Richard Lesh & Tom Fennewald, Indiana University
Research methodology, Evolving expert studies, Mathematics Curriculum, , Modeling, Engineering education
Beyond school, problem solving is changing! The kinds of mathematical understandings and abilities that are most useful are changing! And, in businesses and professions where some kind mathematical thinking is critical for success, people with new types of understandings and abilities are being sought! … Yet, research and theory development in mathematics education is failing to keep pace with such changes.
Recently, two books represent next steps in a research agenda whose foundations were described in Beyond Constructivism – Models & Modeling Perspectives on Mathematics Problem Solving, Learning & Teaching (Lesh & Doerr, 2002).
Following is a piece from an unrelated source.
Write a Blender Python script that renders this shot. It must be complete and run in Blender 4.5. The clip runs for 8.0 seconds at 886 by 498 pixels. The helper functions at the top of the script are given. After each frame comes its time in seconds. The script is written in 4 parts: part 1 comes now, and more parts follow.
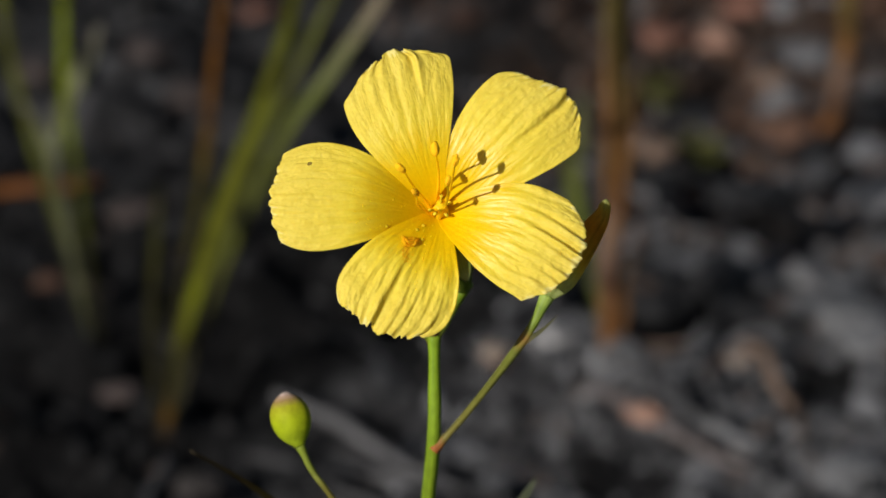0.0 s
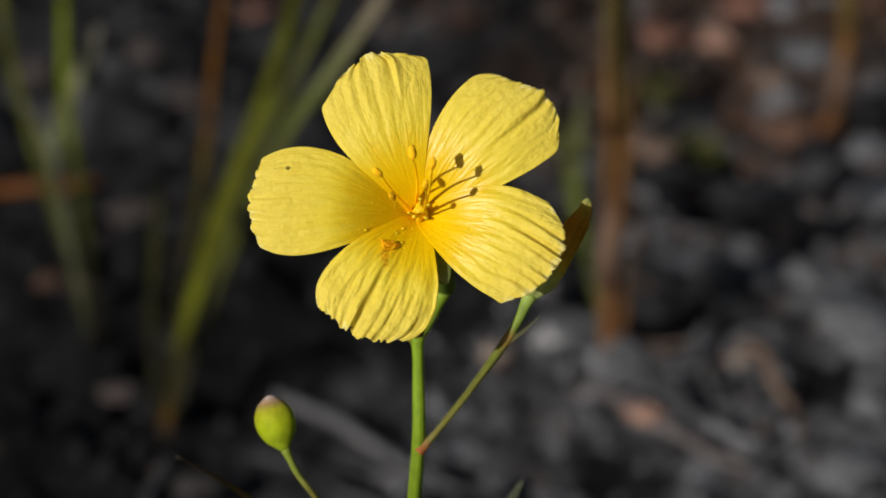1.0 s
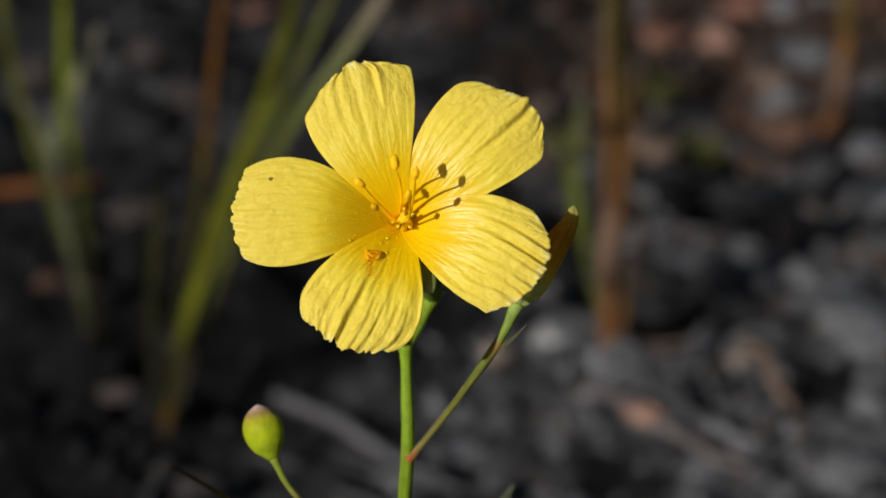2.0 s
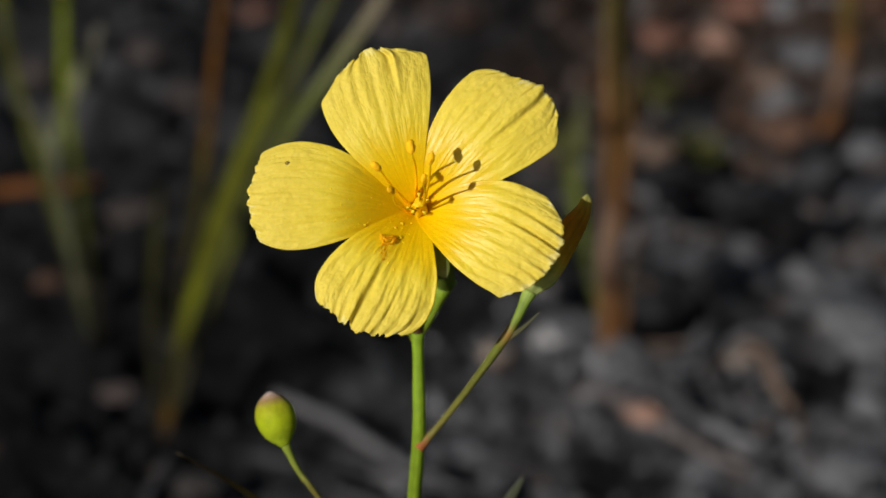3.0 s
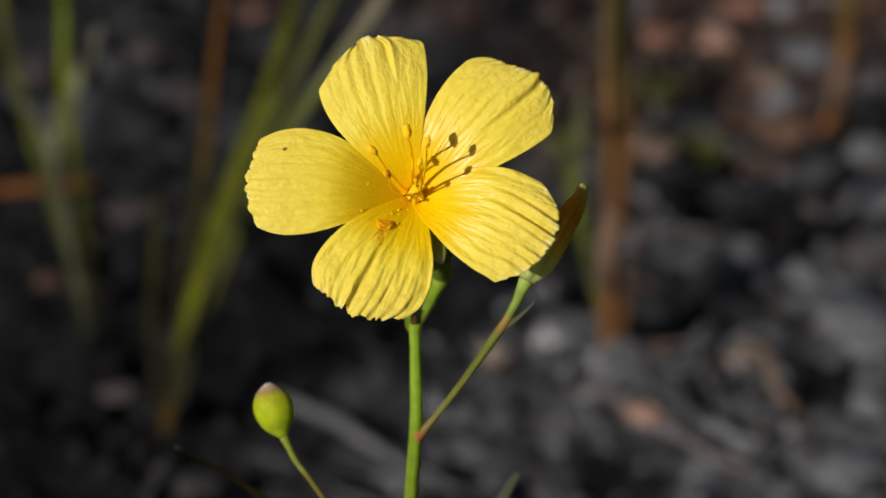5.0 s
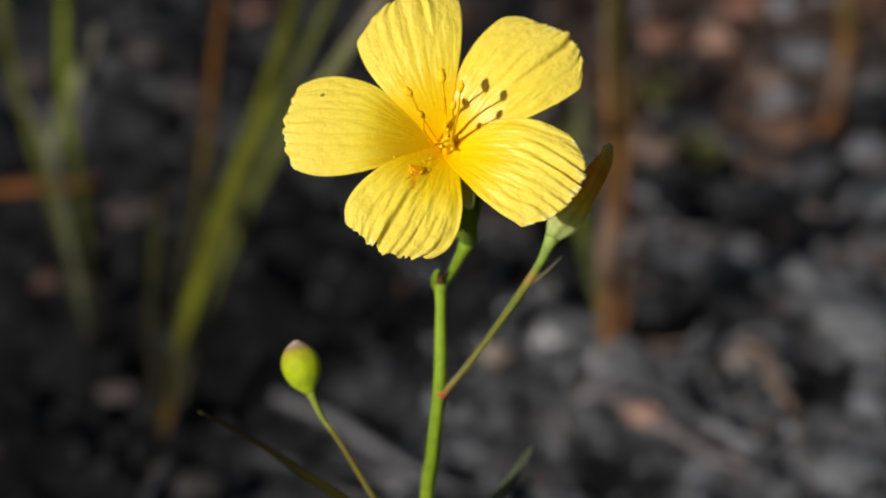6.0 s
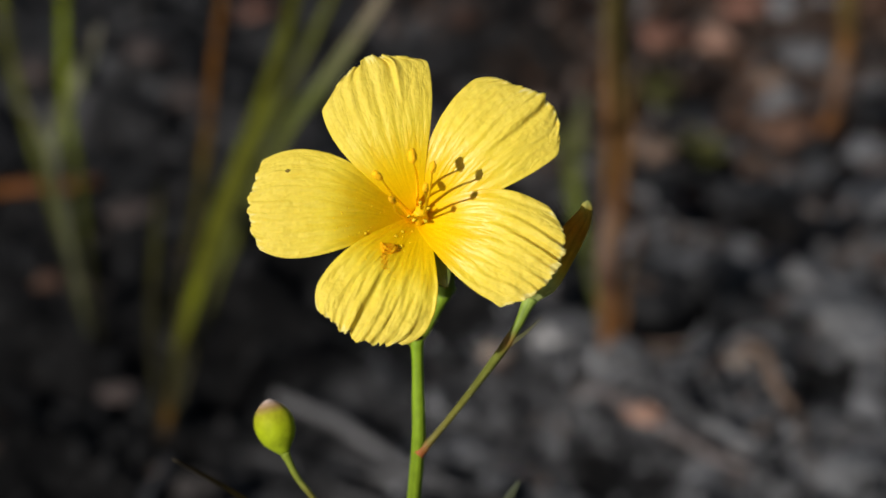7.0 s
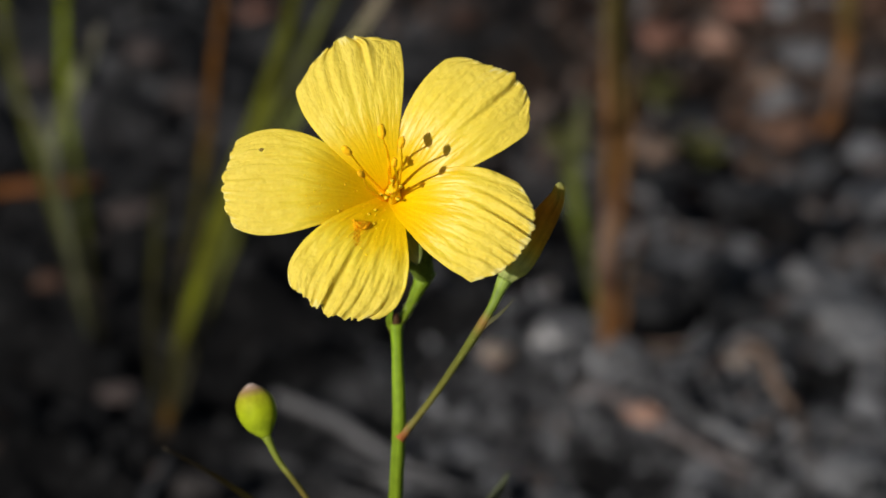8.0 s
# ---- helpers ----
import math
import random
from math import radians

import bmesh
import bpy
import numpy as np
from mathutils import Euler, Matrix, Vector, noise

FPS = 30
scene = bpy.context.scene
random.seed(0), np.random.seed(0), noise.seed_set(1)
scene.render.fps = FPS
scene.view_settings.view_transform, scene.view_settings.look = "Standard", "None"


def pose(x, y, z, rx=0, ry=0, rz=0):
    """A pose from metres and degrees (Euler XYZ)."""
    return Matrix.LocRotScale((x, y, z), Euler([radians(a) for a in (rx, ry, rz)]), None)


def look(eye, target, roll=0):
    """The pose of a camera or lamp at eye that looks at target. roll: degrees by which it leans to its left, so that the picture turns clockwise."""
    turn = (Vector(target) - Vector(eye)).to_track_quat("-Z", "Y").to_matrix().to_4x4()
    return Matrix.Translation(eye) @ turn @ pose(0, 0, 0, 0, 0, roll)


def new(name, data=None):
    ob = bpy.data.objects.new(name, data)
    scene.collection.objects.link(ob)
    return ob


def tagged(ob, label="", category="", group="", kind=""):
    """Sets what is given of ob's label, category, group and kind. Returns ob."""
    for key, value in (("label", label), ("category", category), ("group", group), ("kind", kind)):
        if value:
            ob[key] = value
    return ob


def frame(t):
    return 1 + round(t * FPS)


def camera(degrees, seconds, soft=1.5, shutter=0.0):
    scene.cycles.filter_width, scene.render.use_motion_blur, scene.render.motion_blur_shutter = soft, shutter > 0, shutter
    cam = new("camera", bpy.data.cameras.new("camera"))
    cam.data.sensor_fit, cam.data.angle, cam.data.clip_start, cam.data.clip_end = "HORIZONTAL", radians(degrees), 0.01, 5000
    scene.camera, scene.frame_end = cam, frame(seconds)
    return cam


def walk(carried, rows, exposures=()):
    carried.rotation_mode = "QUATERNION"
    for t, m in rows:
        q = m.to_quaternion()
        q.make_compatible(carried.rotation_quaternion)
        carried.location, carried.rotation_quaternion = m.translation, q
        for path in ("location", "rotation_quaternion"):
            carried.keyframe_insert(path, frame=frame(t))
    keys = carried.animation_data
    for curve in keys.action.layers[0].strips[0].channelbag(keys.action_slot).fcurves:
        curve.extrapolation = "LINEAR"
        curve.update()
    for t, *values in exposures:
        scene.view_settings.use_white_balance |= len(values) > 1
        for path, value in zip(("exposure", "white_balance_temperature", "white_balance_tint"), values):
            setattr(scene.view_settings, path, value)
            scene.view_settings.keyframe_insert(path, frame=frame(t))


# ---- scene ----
from mathutils.bvhtree import BVHTree

# ---- camera: a tripod shot, a hand's length from the flower ----
cam = camera(18, 8.0, soft=1.75)
EYE = (0.0, 0.0, 0.28207)
VIEW = look(EYE, (0.0, math.cos(radians(25)), EYE[2] - math.sin(radians(25))))
walk(cam, [(0.0, VIEW), (8.0, VIEW)],
     exposures=[(0.0, 0.10), (0.5, 0.06), (1.0, -0.04), (4.7, -0.04), (5.8, 0.27), (6.5, 0.28), (7.0, 0.13), (7.5, 0.09), (8.0, 0.08)])
cam.data.dof.use_dof = True
cam.data.dof.focus_distance = 0.2662
cam.data.dof.aperture_fstop = 25.0
cam.data.dof.aperture_blades = 7

# ---- light: low morning sun from behind the camera's left, clear sky ----
SUN_WAY = Vector((0.60, 0.69, -0.41)).normalized()
world = bpy.data.worlds.new("sky")
scene.world = world
world.use_nodes = True
wn = world.node_tree
sky = wn.nodes.new("ShaderNodeTexSky")
sky.sky_type = "NISHITA"
sky.sun_disc = False
sky.sun_elevation = math.asin(-SUN_WAY.z)
sky.sun_rotation = math.atan2(-SUN_WAY.x, -SUN_WAY.y)
wn.links.new(sky.outputs["Color"], wn.nodes["Background"].inputs["Color"])
wn.nodes["Background"].inputs["Strength"].default_value = 0.040
sun = new("sun", bpy.data.lights.new("sun", "SUN"))
sun.data.energy = 4.15
sun.data.angle = radians(0.55)
sun.data.color = (1.0, 0.965, 0.92)
sun.matrix_world = look(-SUN_WAY * 3, (0, 0, 0))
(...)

o Models & Modeling as Foundations for the Future in Mathematics Education (Lesh, Hamilton & Kaput) describes research investigating: (a) new kinds of problem solving situations and (b) new kinds of mathematical understandings and abilities that are becoming especially important in a technology-based age of information.
o Models and modeling in Engineering Education: Designing experiences for all Students (Zawojewski, Diefes-Dux & Bowman (2008) describes answers to the preceding questions in engineering – and in other fields populated by heavy users of mathematics, science, and technology.
The voices of people who are heavy users of mathematics are seldom heard in debates about what should be emphasized in a future-oriented mathematics curriculum. … What if the opinions of such people were taken seriously? What if we didn’t begin with the assumption that next-generation goals must be restricted to incremental changes in what has emphasized in textbooks and standardized tests? How can such questions be investigated without relying exclusively on consensus-building political processes which assume that someone or some community already knows that answers?
This paper focuses on a new category of design research methodology called evolving expert studies – because the results of such studies often represent significant extensions or revisions in the thinking of participants (Kelly, Lesh & Baec, 2008; English, 2008). Such methodologies respect the opinions of diverse groups of stake holders whose views should be considered. Yet, nobody (including especially the researchers) is considered to have privileged access to the truth. Everybody’s prejudices are subjected to a series of iterative express -> test -> revise cycles in which the researchers develop models of students modeling abilities.
English, L. (Ed.) (2007) International Handbook of Research in Mathematics Education (2nd Ed.) NY: Taylor & Francis.
Kelly, A. E., Lesh, R. A., & Baek, J. Y. (2008). Handbook of innovative design research in science, technology, engineering, mathematics (STEM) education. NY: Taylor & Francis.
Lesh, R. & Doerr, H. (2002) Beyond Constructivist: A Models & Modeling Perspective on Mathematics Teaching, Learning, and Problems Solving. Hillsdale, NJ: Lawrence Erlbaum Associates.
Zawojewski, J. Diefes-Dux, H. & Bowman, K. (Eds.) (2008) Models and modeling in Engineering Education: Designing experiences for all students. Rotterdam: Sense Publications.